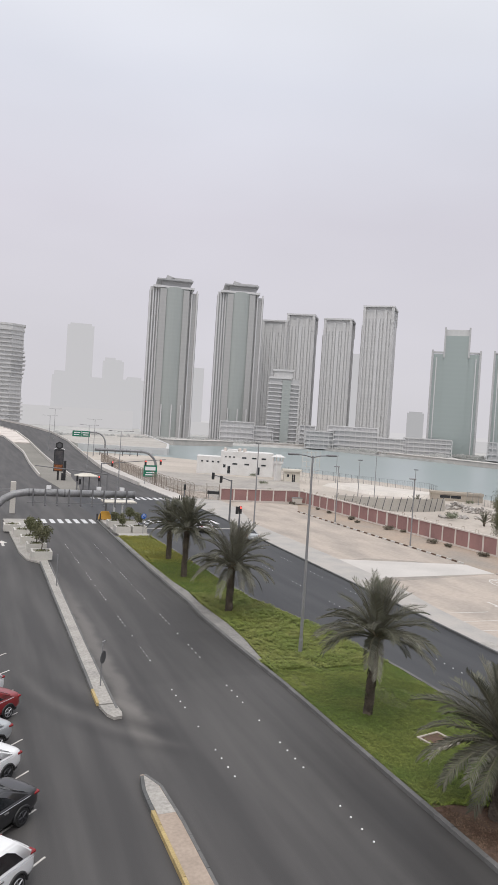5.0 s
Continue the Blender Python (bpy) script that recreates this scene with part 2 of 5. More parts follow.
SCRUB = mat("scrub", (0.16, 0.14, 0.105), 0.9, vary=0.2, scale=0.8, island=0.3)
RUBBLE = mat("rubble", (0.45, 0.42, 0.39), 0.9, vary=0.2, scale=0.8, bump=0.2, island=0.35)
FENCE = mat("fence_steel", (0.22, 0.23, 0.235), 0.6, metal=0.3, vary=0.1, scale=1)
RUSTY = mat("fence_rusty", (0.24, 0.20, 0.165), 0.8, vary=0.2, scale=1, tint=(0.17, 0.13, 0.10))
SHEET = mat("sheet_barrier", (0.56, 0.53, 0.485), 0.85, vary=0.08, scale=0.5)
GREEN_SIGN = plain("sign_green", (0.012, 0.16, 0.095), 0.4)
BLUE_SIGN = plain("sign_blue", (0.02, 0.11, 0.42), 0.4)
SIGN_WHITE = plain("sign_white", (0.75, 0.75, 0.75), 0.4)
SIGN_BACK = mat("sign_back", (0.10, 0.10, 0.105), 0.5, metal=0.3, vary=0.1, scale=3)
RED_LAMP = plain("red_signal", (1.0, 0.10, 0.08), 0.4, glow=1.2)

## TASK
Repeat the material exactly as it reads, without any of its pictures.

## RESULT
5.0 s
Continue the Blender Python (bpy) script that recreates this scene with part 2 of 5. More parts follow.
SCRUB = mat("scrub", (0.16, 0.14, 0.105), 0.9, vary=0.2, scale=0.8, island=0.3)
RUBBLE = mat("rubble", (0.45, 0.42, 0.39), 0.9, vary=0.2, scale=0.8, bump=0.2, island=0.35)
FENCE = mat("fence_steel", (0.22, 0.23, 0.235), 0.6, metal=0.3, vary=0.1, scale=1)
RUSTY = mat("fence_rusty", (0.24, 0.20, 0.165), 0.8, vary=0.2, scale=1, tint=(0.17, 0.13, 0.10))
SHEET = mat("sheet_barrier", (0.56, 0.53, 0.485), 0.85, vary=0.08, scale=0.5)
GREEN_SIGN = plain("sign_green", (0.012, 0.16, 0.095), 0.4)
BLUE_SIGN = plain("sign_blue", (0.02, 0.11, 0.42), 0.4)
SIGN_WHITE = plain("sign_white", (0.75, 0.75, 0.75), 0.4)
SIGN_BACK = mat("sign_back", (0.10, 0.10, 0.105), 0.5, metal=0.3, vary=0.1, scale=3)
RED_LAMP = plain("red_signal", (1.0, 0.10, 0.08), 0.4, glow=1.2)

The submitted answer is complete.